Start of DATA FOR PROCESSING

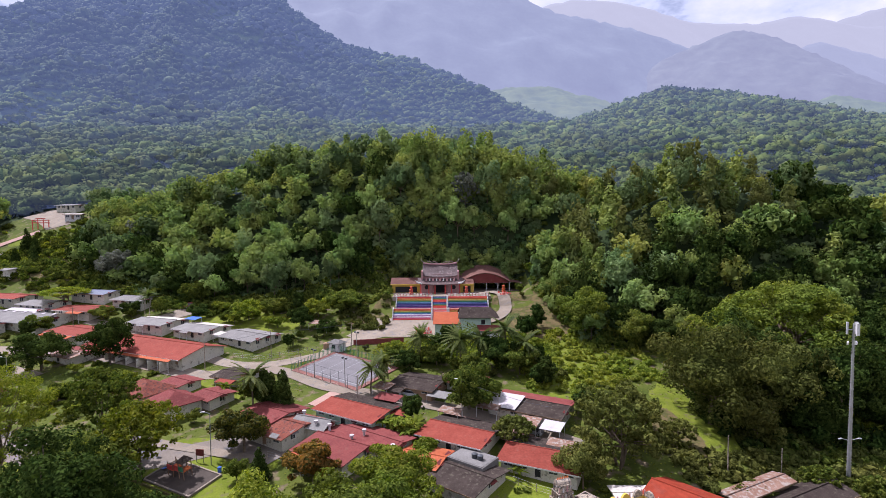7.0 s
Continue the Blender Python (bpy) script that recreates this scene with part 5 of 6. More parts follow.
def curved_roof(bm, x0, x1, y0, z0, y1, z1, lift, thick=0.18, n=14, sag=0.25):
    """A tiled slope that dips between eave and ridge and turns up at its ends."""
    rows = []
    for i in range(n + 1):
        u = i / n * 2 - 1
        up_ = lift * abs(u) ** 3.0
        x = (x0 + x1) / 2 + u * (x1 - x0) / 2
        row = []
        for j in range(6):
            t = j / 5
            row.append((x, y0 + (y1 - y0) * t, z0 + (z1 - z0) * t - sag * math.sin(math.pi * t) + up_ * (1 - 0.5 * t)))
        rows.append(row)
    top = [[bm.verts.new(p) for p in r] for r in rows]
    bot = [[bm.verts.new((p[0], p[1], p[2] - thick)) for p in r] for r in rows]
    for i in range(n):
        for j in range(5):
            bm.faces.new((top[i][j], top[i + 1][j], top[i + 1][j + 1], top[i][j + 1]))
            bm.faces.new((bot[i][j + 1], bot[i + 1][j + 1], bot[i + 1][j], bot[i][j]))
        for j in (0, 5):
            bm.faces.new((top[i][j], bot[i][j], bot[i + 1][j], top[i + 1][j]))
    for i in (0, n):
        for j in range(5):
            bm.faces.new((top[i][j], top[i][j + 1], bot[i][j + 1], bot[i][j]))
    bmesh.ops.recalc_face_normals(bm, faces=bm.faces)


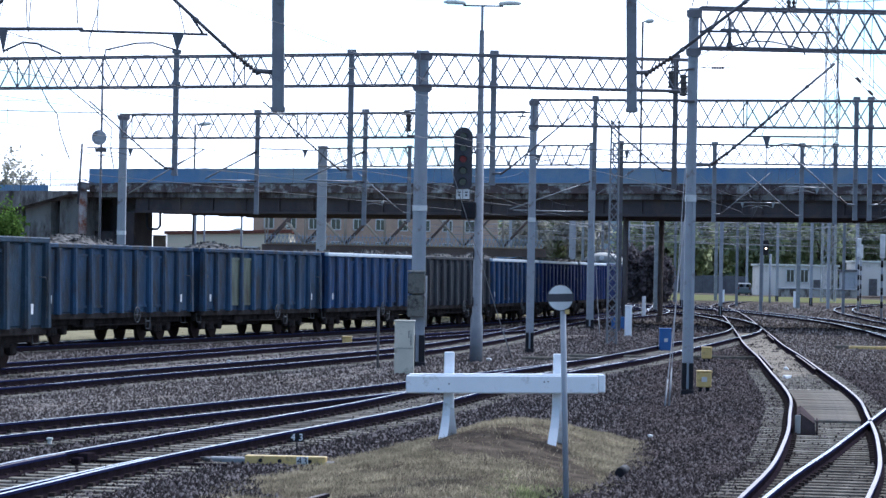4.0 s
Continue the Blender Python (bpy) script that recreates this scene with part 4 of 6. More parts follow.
def text_part(name, body, size, material, parent, m, thick=0.004):
    cu = bpy.data.curves.new(name, 'FONT')
    cu.body, cu.size, cu.align_x, cu.align_y, cu.extrude = body, size, 'CENTER', 'CENTER', thick
    tmp = new(name, cu)
    me = bpy.data.meshes.new_from_object(tmp)
    bpy.data.objects.remove(tmp)
    me.materials.clear()
    me.materials.append(material)
    ob = new(name, me)
    ob.parent = parent
    ob.matrix_basis = m
    return ob


FACING = Matrix.Rotation(radians(90), 4, 'X')


def build_round_sign():
    s = thing("shunting_stop_sign", "round white sign with a black bar on a grey post", "railway sign", Matrix.Translation((1.42, 36.3, -0.2)) @ Matrix.Rotation(radians(-2.0), 4, 'Y'))
    bm = bmesh.new()
    rod(bm, (0, 0, 0), (0, 0, 2.62), 0.036, 10)
    part("post", bm, MAST, s, "grey-blue tubular post")
    bm = bmesh.new()
    disc(bm, (-0.03, -0.05, 2.57), (0, 1, 0), 0.16, 0.02, 32)
    part("rim", bm, HEAD_GREY, s, "faded black rim and bar")
    for name, a, b, mt in (("upper_field", 18.5, 161.5, PLATE), ("lower_field", 198.5, 341.5, PLATE)):
        bm = bmesh.new()
        vs = [bm.verts.new((-0.03 + 0.150 * math.cos(radians(a + (b - a) * i / 20)), -0.064, 2.57 + 0.150 * math.sin(radians(a + (b - a) * i / 20)))) for i in range(21)]
        bm.faces.new(vs)
        r = bmesh.ops.extrude_face_region(bm, geom=bm.faces[:])
        for v in r["geom"]:
            if isinstance(v, bmesh.types.BMVert):
                v.co.y += 0.003
        bmesh.ops.recalc_face_normals(bm, faces=bm.faces)
        part(name, bm, mt, s)
    bm = bmesh.new()
    box(bm, (0.05, -0.03, 2.40), (0.05, 0.04, 0.05))
    part("clamp", bm, YELLOW, s)


build_round_sign()


def build_point_machine():
    p = thing("point_bar", "yellow point rod cover bar with dark holes", "point gear", Matrix.Translation((-2.36, 43.85, -0.13)) @ Matrix.Rotation(radians(-4), 4, 'Z'))
    bm = bmesh.new()
    box(bm, (0, 0, 0), (1.18, 0.22, 0.14), bevel=0.012)
    part("cover", bm, YELLOW, p)
    for x in (-0.36, -0.08, 0.36):
        bm = bmesh.new()
        disc(bm, (x, -0.112, 0), (0, 1, 0), 0.03, 0.01, 14)
        part("hole", bm, BLACK, p)
    bm = bmesh.new()
    box(bm, (0.25, -0.113, 0.0), (0.17, 0.008, 0.13))
    part("number_plate", bm, PLATE, p, "white plate with black figures 43")
    for dx, ch in ((-0.042, "4"), (0.042, "3")):
        text_part("numeral", ch, 0.15, BLACK, p, Matrix.Translation((0.25 + dx, -0.12, 0)) @ FACING)
    bm = bmesh.new()
    box(bm, (-0.85, 0.1, -0.02), (0.55, 0.14, 0.1), bevel=0.02)
    rod(bm, (-1.6, 0.35, -0.02), (-0.6, 0.12, -0.02), 0.035, 8)
    part("rod_end", bm, GALV, p, "grey-blue steel rod end")
    bm = bmesh.new()
    box(bm, (0.72, 0.05, -0.04), (0.34, 0.16, 0.07), bevel=0.02)
    part("rod_tail", bm, GALV, p)
    s = thing("point_number_sign", "small black sign with white figures 43 on a stake", "number sign", Matrix.Translation((-2.33, 46.3, -0.22)))
    bm = bmesh.new()
    rod(bm, (0, 0, 0), (0, 0, 0.24), 0.012, 6)
    part("stake", bm, BLACK, s)
    bm = bmesh.new()
    box(bm, (0, 0, 0.29), (0.21, 0.012, 0.13), bevel=0.004)
    part("plate", bm, BLACK, s)
    for dx, ch in ((-0.06, "4"), (0.06, "3")):
        text_part("numeral", ch, 0.15, WHITE, s, Matrix.Translation((dx, -0.012, 0.29)) @ FACING)


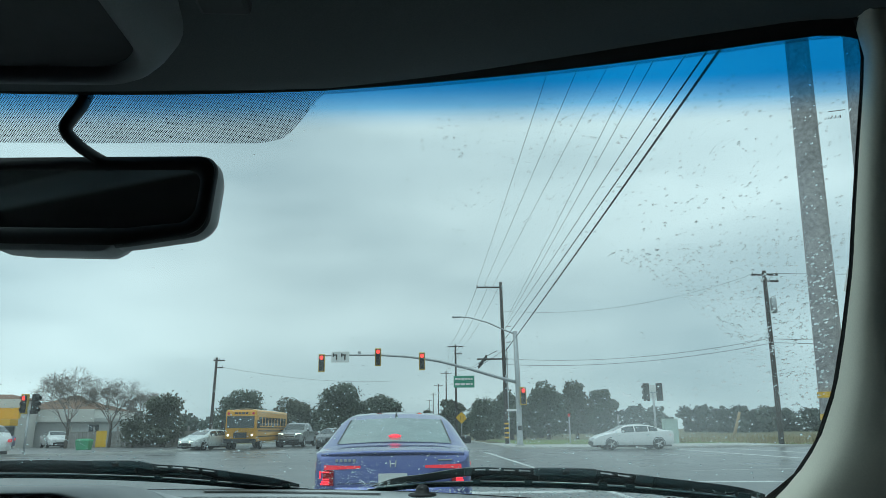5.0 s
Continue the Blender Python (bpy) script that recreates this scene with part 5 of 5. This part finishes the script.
def bare_tree(at, height, spread, seed, label="bare leafless winter tree by the fuel station"):
    rnd = random.Random(seed)
    t_ = thing("tree", at, label, "tree", "bare trees by the fuel station")
    bm_ = bmesh.new()
    trunk = bmesh.new()
    tube(trunk, [(0, 0, -0.1), (0.05, 0, height * 0.15), (0, 0.05, height * 0.3)], [0.16, 0.13, 0.11], 8)
    part("trunk", trunk, "bark", t_)

    def grow(p, d, length, r, depth):
        q = p + d * length
        mid = p.lerp(q, 0.5) + Vector((rnd.uniform(-1, 1), rnd.uniform(-1, 1), 0)) * length * 0.06
        tube(bm_, [p, mid, q], [r, r * 0.8, r * 0.55], 3, False)
        if depth == 0:
            return
        for _ in range(3):
            nd = (d + Vector((rnd.uniform(-1, 1) * spread, rnd.uniform(-1, 1) * spread, rnd.uniform(-0.35, 0.4)))).normalized()
            grow(p.lerp(q, rnd.uniform(0.55, 1.0)), nd, length * rnd.uniform(0.60, 0.8), max(0.006, r * 0.58), depth - 1)
    for k in range(7):
        a = 2 * math.pi * k / 7 + rnd.uniform(-0.4, 0.4)
        grow(Vector((0, 0, height * rnd.uniform(0.18, 0.3))), Vector((math.cos(a) * 0.6, math.sin(a) * 0.6, 1)).normalized(), height * 0.24, 0.055, 6)
    part("branches", bm_, "twig", t_, "fine bare branches")
    return t_


bare_tree((-28.3, 62, 0.0), 8.0, 0.95, 5)
bare_tree((-25.6, 64, 0.0), 6.9, 0.95, 8)
bare_tree((-23.6, 67, 0.0), 6.0, 0.95, 12)
leafy_tree((-20.4, 62, 0.0), 4.4, 4.3, 3, 8000, 0.15, "leaf_b", "dark rounded evergreen bush by the road", 0.12, "bushes")
leafy_tree((-23.2, 63.0, 0.0), 2.7, 3.0, 31, 1500, 0.14, "leaf_b", "dark rounded evergreen bush by the road", 0.10, "bushes")
for x, y, h, w, sd, mname in ((-22.0, 95, 6.5, 8.4, 11, "leaf"), (-15.4, 96, 5.7, 6.4, 12, "leaf_b"), (-9.1, 95, 8.4, 8.8, 13, "leaf"), (-3.9, 94, 6.6, 6.4, 14, "leaf"), (2.2, 118, 4.4, 5.0, 15, "leaf"), (-2.0, 150, 5, 8, 27, "leaf"),
                              (9.6, 93, 5.4, 6.0, 16, "leaf"), (13.2, 95, 6.2, 6.6, 17, "leaf"), (18.0, 95, 7.9, 6.6, 18, "leaf"), (22.0, 96, 8.0, 6.0, 19, "leaf_b"), (25.4, 95, 6.8, 4.8, 20, "leaf"), (6.3, 110, 6.2, 5.5, 21, "leaf_b"),
                              (12.0, 110, 6.0, 8, 22, "leaf"), (20.0, 112, 6.0, 9, 23, "leaf")):
    leafy_tree((x, y, -0.06), h, w, sd, 13000, 0.17, mname, low=0.05)


def far_woods(x0, x1, y0, y1, count, hmin, hmax, seed, name="far_woods"):
    rnd = random.Random(seed)
    lumps = []
    for k in range(count):
        x, y, h = rnd.uniform(x0, x1), rnd.uniform(y0, y1), rnd.uniform(hmin, hmax)
        for j in range(4):
            lumps.append((x + rnd.uniform(-3, 3), y + rnd.uniform(-2, 2), h * (0.2 + 0.2 * j), rnd.uniform(1.6, 3.0)))
    me = leaf_cloud(lumps, count * 900, 0.75, seed)
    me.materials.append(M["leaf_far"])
    return tagged(new(name, me), "line of trees beyond the field, haze put into their leaf colour", "trees", "", "stuff")


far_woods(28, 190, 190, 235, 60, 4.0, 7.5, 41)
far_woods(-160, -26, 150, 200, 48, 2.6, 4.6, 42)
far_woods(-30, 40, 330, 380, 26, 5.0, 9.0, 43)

# dead brown grass along the field's edge
rndg = np.random.default_rng(7)
n = 9000
gx, gy = rndg.uniform(17, 70, n), rndg.uniform(44.5, 64, n)
keep = ((gx > 24.3) & (gy > 46)) | (gy > 55)
gx, gy = gx[keep], gy[keep]
n = len(gx)
gh, ga = rndg.uniform(0.25, 0.8, n), rndg.uniform(0, math.pi, n)
dx, dy = np.cos(ga) * 0.05, np.sin(ga) * 0.05
lean_x = rndg.uniform(-0.2, 0.2, n)
v = np.stack([np.stack([gx - dx, gy - dy, np.full(n, -0.06)], 1), np.stack([gx + dx, gy + dy, np.full(n, -0.06)], 1), np.stack([gx + lean_x, gy, gh], 1)], 1).reshape(-1, 3)
me = bpy.data.meshes.new("dry_grass")
me.from_pydata(v.tolist(), [], np.arange(n * 3).reshape(-1, 3).tolist())
me.materials.append(M["dry"])
tagged(new("dry_grass", me), "dry brown grass at the field's edge", "grass", "", "stuff")


# ---------------------------------------------------------------- rain on the windscreen
def raindrops():
    rnd = np.random.default_rng(21)
    spots = []

    def add(n, xr, zr, rmin, rmax, test=None, power=2.0):
        made = 0
        while made < n:
            x, z = rnd.uniform(*xr), rnd.uniform(*zr)
            if abs(x) > lerp(EDGE_SIDE, z) - 0.004 or (test and not test(x, z)):
                continue
            spots.append((x, z, rmin + (rmax - rmin) * rnd.uniform() ** power))
            made += 1

    def unwiped(x, z):
        # outside the arc that the passenger's wiper clears
        far = math.hypot((x - 0.30), (z - 1.10) * 1.55) - 0.475 - 0.02 * math.sin(9 * z)
        return far > 0 and rnd.uniform() < (0.85 if z < 1.33 else 0.60)
    def run(x, z, n, r):
        # a short crooked trail that a drop leaves as the wind drags it up and aside
        for k in range(n):
            spots.append((x - 0.0016 * k + rnd.uniform(-0.0003, 0.0003), z + 0.0014 * k, r * rnd.uniform(0.6, 1.1)))
    add(1100, (0.36, 0.75), (1.15, 1.36), 0.0004, 0.0015, unwiped, 1.5)
    add(700, (0.38, 0.74), (1.30, 1.47), 0.0004, 0.0013, unwiped, 1.6)
    add(300, (0.26, 0.70), (1.36, 1.478), 0.0005, 0.0013, None, 1.8)
    add(3600, (0.30, 0.73), (1.104, 1.140), 0.0004, 0.0013)
    add(900, (-0.6, 0.32), (1.104, 1.138), 0.0004, 0.0011)
    add(1500, (-0.72, 0.70), (1.15, 1.265), 0.0004, 0.0014, None, 1.8)
    add(260, (0.23, 0.34), (1.125, 1.165), 0.0004, 0.0010)
    add(420, (-0.65, 0.6), (1.26, 1.46), 0.0003, 0.0009, None, 2.0)
    add(520, (-0.40, 0.72), (1.15, 1.25), 0.0005, 0.0013, None, 1.8)
    add(330, (0.30, 0.73), (1.15, 1.30), 0.0005, 0.0014, None, 1.8)
    add(110, (0.0, 0.68), (1.27, 1.46), 0.0005, 0.0013, None, 1.8)
    for _ in range(26):
        run(rnd.uniform(-0.16, 0.12), rnd.uniform(1.165, 1.23), rnd.integers(3, 7), rnd.uniform(0.0005, 0.0009))
    verts, faces = [], []
    side = 10
    rings = ((1.0, 0.0), (1.0, 0.001), (0.94, 0.22), (0.77, 0.44), (0.49, 0.62), (0.20, 0.70))
    for x, z, r in spots:
        y = screen_y(x, z)
        e = 1e-3
        dx = Vector((1, (screen_y(x + e, z) - screen_y(x - e, z)) / (2 * e), 0)).normalized()
        dz = Vector((0, (screen_y(x, z + e) - screen_y(x, z - e)) / (2 * e), 1)).normalized()
        nrm = dz.cross(dx).normalized()
        if nrm.y < 0:
            nrm = -nrm
        r *= 0.86
        c = Vector((x, y, z)) + nrm * 0.0008
        long = rnd.uniform(0.95, 1.35)
        tilt = rnd.uniform(-0.5, 0.5)
        ax, az = dx * math.cos(tilt) + dz * math.sin(tilt), dz * math.cos(tilt) - dx * math.sin(tilt)
        base = len(verts)
        for k, h in rings:
            for j in range(side):
                a = 2 * math.pi * j / side
                wob = 1 + 0.13 * math.sin(2 * a + x * 900) + 0.07 * math.sin(3 * a + z * 1300)
                verts.append(tuple(c + (ax * math.cos(a) * long + az * math.sin(a)) * r * k * wob + nrm * r * h))
        verts.append(tuple(c + nrm * r * 0.715))
        flip = ax.cross(az).dot(nrm) < 0
        made = [tuple(base + j for j in reversed(range(side)))]
        for q in range(1, len(rings) - 1):
            for j in range(side):
                a, b = base + q * side + j, base + q * side + (j + 1) % side
                made.append((a, b, b + side, a + side))
        last = base + side * (len(rings) - 1)
        for j in range(side):
            made.append((last + j, last + (j + 1) % side, base + side * len(rings)))
        faces += [f[::-1] for f in made] if flip else made
    me_ = bpy.data.meshes.new("raindrops")
    me_.from_pydata(verts, [], faces)
    me_.polygons.foreach_set("use_smooth", [len(f) < side for f in faces])
    me_.materials.append(M["water"])
    drops = tagged(new("raindrops", me_), "clear raindrops scattered over the windscreen", "raindrops", "", "stuff")
    drops.matrix_world = CAR
    return drops


raindrops()


# maker's marks printed on the glass, read mirrored from inside
def glass_text(body, x, z, size):
    cu = bpy.data.curves.new("glass_mark", "FONT")
    cu.body, cu.size, cu.align_x = body, size, "CENTER"
    tmp = new("glass_mark_text", cu)
    dg = bpy.context.evaluated_depsgraph_get()
    me_ = bpy.data.meshes.new_from_object(tmp.evaluated_get(dg))
    bpy.data.objects.remove(tmp)
    me_.transform(Matrix.Diagonal((-1, 1, 1, 1)))
    e_ = 1e-3
    dx_ = Vector((1, (screen_y(x + e_, z) - screen_y(x - e_, z)) / (2 * e_), 0)).normalized()
    dz_ = Vector((0, (screen_y(x, z + e_) - screen_y(x, z - e_)) / (2 * e_), 1)).normalized()
    n_ = dx_.cross(dz_).normalized()
    m_ = Matrix((dx_, dz_, n_)).transposed().to_4x4()
    m_.translation = Vector((x, screen_y(x, z), z)) + n_ * 0.002
    me_.transform(m_)
    me_.materials.clear()
    me_.materials.append(M["frit"])
    ob_ = new("glass_mark", me_)
    ob_.parent = windscreen
    return ob_


glass_text("A\u2193S1", 0.6945, 1.4350, 0.0040)
part("mark_bar", strip(lambda u: (0.6892 + 0.0105 * u, 1.4390), lambda u: (0.6892 + 0.0105 * u, 1.4386), 4, -0.002), "frit", windscreen)
rnd_m = random.Random(5)
for r_ in range(3):
    for k_ in range(6):
        x_ = 0.640 + 0.0042 * k_ + rnd_m.uniform(0, 0.001)
        z_ = 1.1265 + 0.0032 * r_
        part("mark_bar", strip(lambda u: (x_ + 0.0028 * u, z_ + 0.0012), lambda u: (x_ + 0.0028 * u, z_), 1, -0.002), "frit", windscreen)


# ---------------------------------------------------------------- lorries on the road behind the car
def lorry_cab(t_, y, paint):
    cab = part("cab", loft([[(x * k, y + d, z) for x, z in rounded(-1.15, 1.15, 0.9, 2.9, 0.15)] for d, k in ((0.0, 1.0), (1.2, 1.0), (1.5, 0.96))], True, True), paint, t_, "", True)
    part("windscreen", boxed(-0.95, 0.95, y + 1.505, y + 1.52, 2.0, 2.7), "car_glass", cab)
    for sgn in (1, -1):
        part("side_window", boxed(*sorted((sgn * 1.152, sgn * 1.165)), y + 0.3, y + 1.0, 1.95, 2.65), "car_glass", cab)
        part("wing_mirror", boxed(*sorted((sgn * 1.3, sgn * 1.5)), y + 1.2, y + 1.3, 1.9, 2.6), "rim", cab, bevel=0.02)
        part("exhaust_stack", tubed([(sgn * 0.95, y - 0.15, 0.9), (sgn * 0.95, y - 0.15, 3.6)], 0.08, 10), "rim", t_, "upright chrome exhaust stack")
    part("bonnet", loft([[(x * k, y + d, z) for x, z in rounded(-0.95, 0.95, 0.9, 1.85 - 0.15 * (d - 1.5), 0.15)] for d, k in ((1.5, 1.0), (2.4, 0.95), (2.8, 0.85))], True, True), paint, t_, "", True)
    part("grille", boxed(-0.6, 0.6, y + 2.8, y + 2.84, 1.0, 1.6), "rim", t_, bevel=0.02)
    part("bumper", boxed(-1.15, 1.15, y + 2.75, y + 2.98, 0.5, 0.85), "rim", t_, bevel=0.04)


mixer = thing("concrete_mixer_truck", pose(-4.2, -32, 0), "grey concrete mixer truck driving on the wet road", "truck")
lorry_cab(mixer, 6.4, "car_dark")
part("chassis", boxed(-0.45, 0.45, 0.2, 8.4, 0.75, 1.0), "black", mixer)
drum = part("drum", loft([[(r * math.cos(k * math.pi / 12), y + 0.25 * r * math.sin(k * math.pi / 12), 2.35 + 0.11 * (2.5 - y) + r * math.sin(k * math.pi / 12)) for k in range(24)] for y, r in ((0.3, 0.45), (0.9, 0.8), (2.2, 1.2), (3.8, 1.25), (5.2, 1.0), (6.0, 0.55))], True, True), "stucco_grey", mixer, "grey tapered mixing drum", True)
part("hopper", loft([[(x * k, y * k + 0.1, z) for x, y in ((-0.5, -0.5), (0.5, -0.5), (0.5, 0.5), (-0.5, 0.5))] for z, k in ((3.0, 0.4), (3.7, 1.0))], True), "galv", mixer, thick=0.02)
part("chute", tubed([(0, -0.2, 2.6), (0, -0.7, 1.7), (0.2, -1.0, 1.2)], 0.2, 8), "galv", mixer)
for sgn in (1, -1):
    part("tail_light", boxed(*sorted((sgn * 0.5, sgn * 0.75)), 0.1, 0.18, 0.85, 1.0), "tail", mixer)
    for y in (1.2, 2.5, 3.8, 8.6):
        wheel(mixer, sgn * 0.98, y, 0.52, 0.3, sgn)
dump = thing("dump_truck", pose(-8.0, -44, 0), "dark dump truck with chrome trim on the wet road", "truck")
lorry_cab(dump, 6.4, "car_dark")
part("chassis", boxed(-0.45, 0.45, 0.2, 8.4, 0.75, 1.0), "black", dump)
bed = part("bed", loft([[(x, y, z) for x, z in ((-1.2, 1.2), (1.2, 1.2), (1.2, 2.9), (1.1, 2.9), (1.1, 1.35), (-1.1, 1.35), (-1.1, 2.9), (-1.2, 2.9))] for y in (0.1, 5.9)], True, True), "car_dark", dump, "dark steel tipping bed")
part("headboard", boxed(-1.2, 1.2, 5.9, 6.0, 1.2, 3.3), "car_dark", dump)
part("tailgate", boxed(-1.2, 1.2, 0.0, 0.1, 1.2, 2.9), "car_dark", dump)
for k in range(6):
    for sgn in (1, -1):
        part("rib", boxed(*sorted((sgn * 1.2, sgn * 1.26)), 0.4 + k, 0.5 + k, 1.2, 2.9), "galv", dump)
for sgn in (1, -1):
    for y in (1.4, 2.7, 8.6):
        wheel(dump, sgn * 0.98, y, 0.52, 0.3, sgn)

End of DATA FOR PROCESSING

◆ WHAT TO DO: Start at the line with "4 of 6. More parts follow." and stop after the line with "FACING = Matrix.Rotation(radians(90), 4, 'X')". Repeat exactly the lines in that range.

◆ COMPLETE RESPONSE:
Continue the Blender Python (bpy) script that recreates this scene with part 4 of 6. More parts follow.
def text_part(name, body, size, material, parent, m, thick=0.004):
    cu = bpy.data.curves.new(name, 'FONT')
    cu.body, cu.size, cu.align_x, cu.align_y, cu.extrude = body, size, 'CENTER', 'CENTER', thick
    tmp = new(name, cu)
    me = bpy.data.meshes.new_from_object(tmp)
    bpy.data.objects.remove(tmp)
    me.materials.clear()
    me.materials.append(material)
    ob = new(name, me)
    ob.parent = parent
    ob.matrix_basis = m
    return ob


FACING = Matrix.Rotation(radians(90), 4, 'X')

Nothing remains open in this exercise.